Of course anyone who expresses such views risks being condemned as xenophobic, racist or a cis male oppressor, if not all three. Sure enough, someone on Twitter claimed I was arguing that the longer someone’s ancestors had been in New Zealand, the more rights they should have. But I didn’t say that and I don’t think it. I was simply arguing that newcomers should have some regard for those who were here before them (which applies to colonisers' attitudes to Maori too). Call it courtesy, if you like.
The tweeter went on to claim I had said that no one had been in New Zealand longer than my Pakeha ancestors – a total fabrication.
Significantly, no attempt was made in the subsequent thread to engage with my point. I suspect the reason Twitter is so popular with the woke Left is that its enforced brevity encourages puerile name-calling but spares tweeters the burden of having to develop a coherent argument,
The person who posted that tweet came from Sri Lanka, a country that was torn apart by a brutal 26-year civil war and remains a basket case. The first person to applaud her comment about me was Giovanni Tiso, a Marxist from Italy.
For the record, I absolutely believe it’s a good thing that New Zealand opened its doors to people from Sri Lanka – and for that matter from Iran, Mexico, Colombia, Somalia, Fiji, China, India and all the other cultures that have made New Zealand a more colourful, vibrant society than the one I grew up in.
I wholly support immigration from religiously and ethnically diverse countries, with the one proviso that it needs to be carefully managed so as to avoid destabilising the host society.

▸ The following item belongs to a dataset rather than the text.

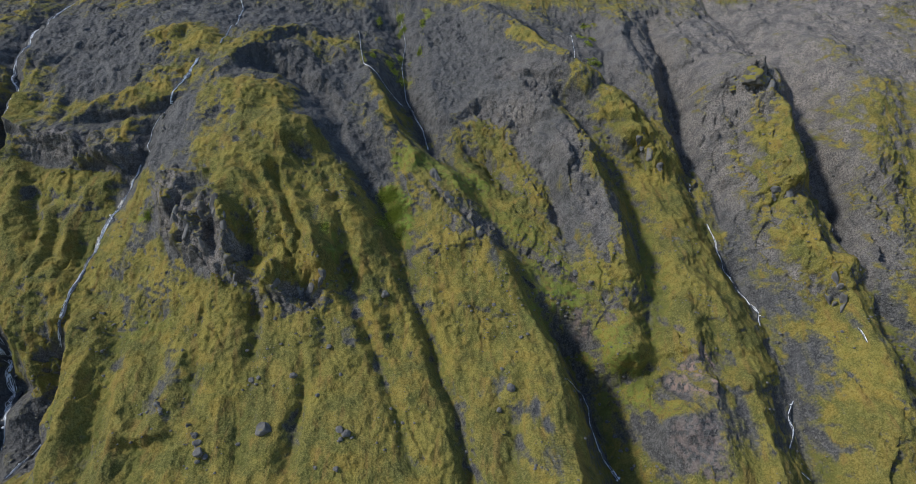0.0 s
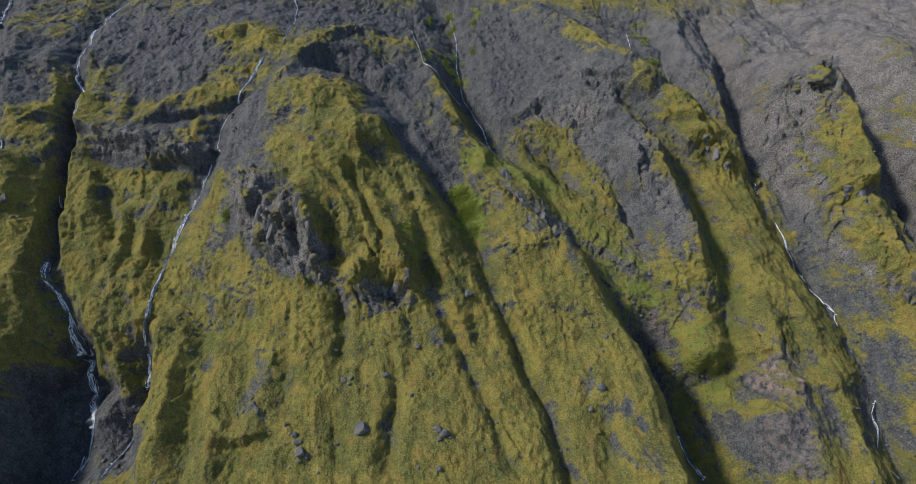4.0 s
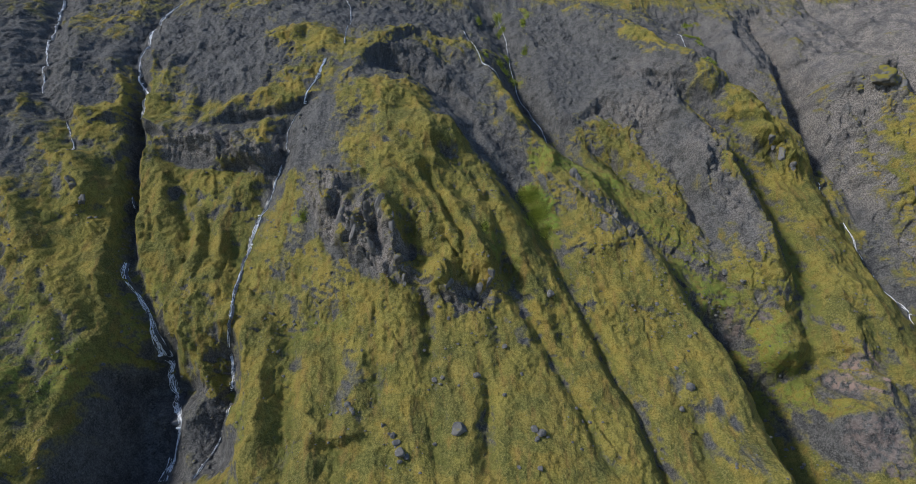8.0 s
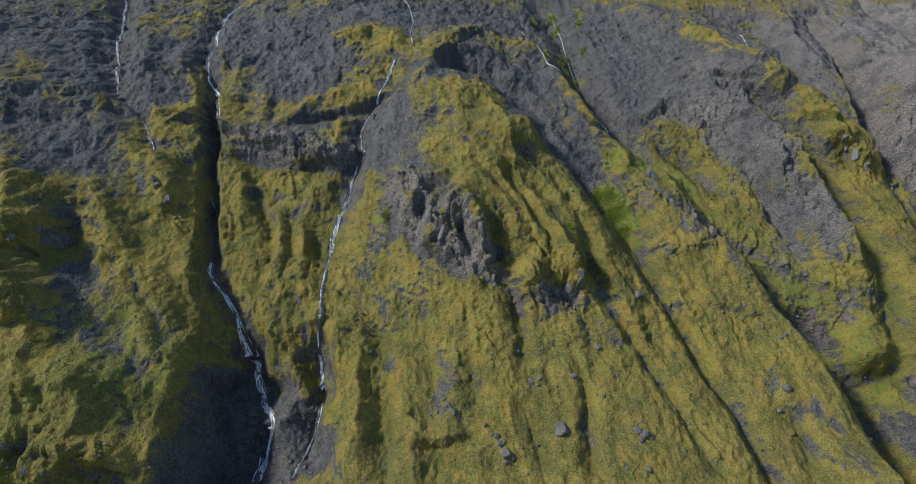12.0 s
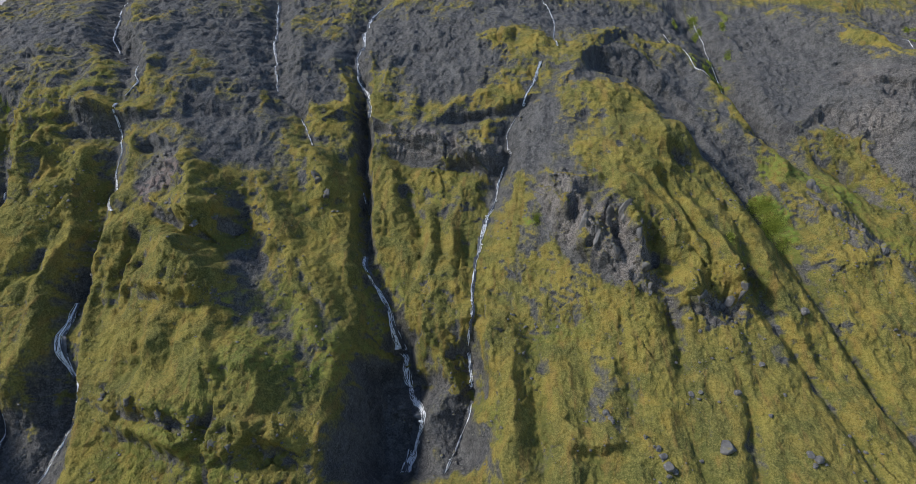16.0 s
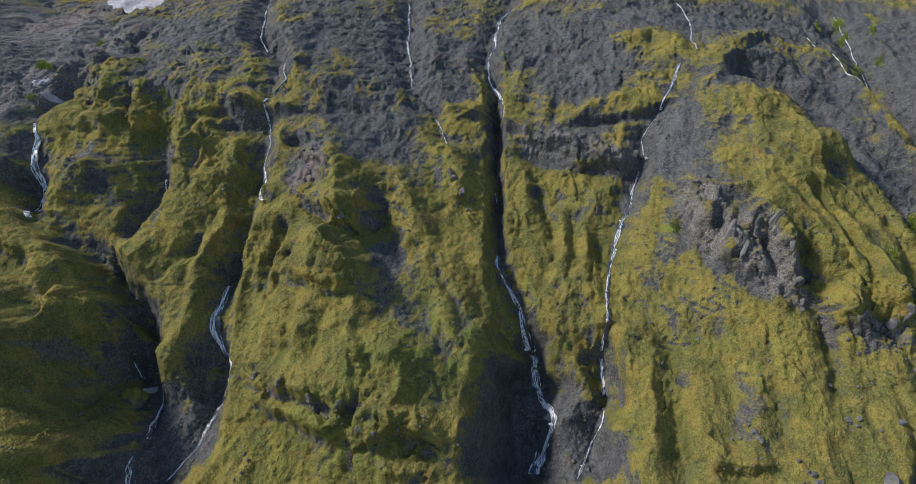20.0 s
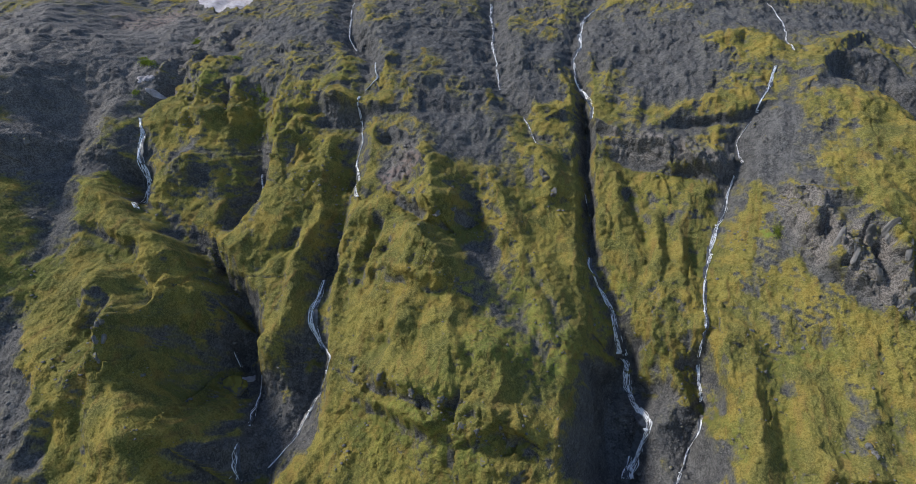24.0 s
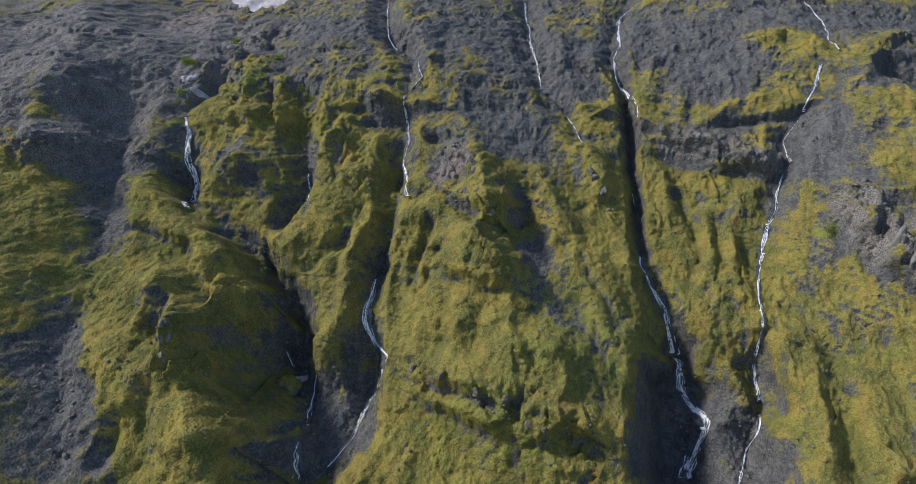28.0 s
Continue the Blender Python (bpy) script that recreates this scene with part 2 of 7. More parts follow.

Europe has shown us what can happen when large groups of disaffected migrants congregate in ghettoes.
This doesn’t mean we should want immigrants to assimilate to the point where they become submerged, as was expected of non-British migrants (including my own forebears) until well into the 20th century. Most New Zealanders welcome and applaud the cultural diversity introduced by the liberal immigration policies of the past few decades.
But it’s not too much to expect that immigrants respect the values and institutions of the country that has adopted them, as most do. Those values include, but are not restricted to, freedom of speech and the rule of law (we’re looking at you, Eliana Rubashkyn), equal rights for all and no special treatment on the basis of race, religion or sexual identity (which is what Shaneel Lal and his/her fellow cultists seem to be agitating for, as far as one can tell).
That’s the way we do things here. It’s why this country is seen as a sanctuary by people fleeing despotic regimes. To paraphrase the headline on my 2021 blog post, why move to a new and infinitely better country if your first instinct is to change it?
Footnote: Shaneel Lal was named Young New Zealander of the Year in the Kiwibank-sponsored New Zealander of the Year awards last night, reportedly for his/her role in getting conversion therapy banned. I wonder if Kiwibank is having second thoughts after Lal's role in last weekend's shameful tumult.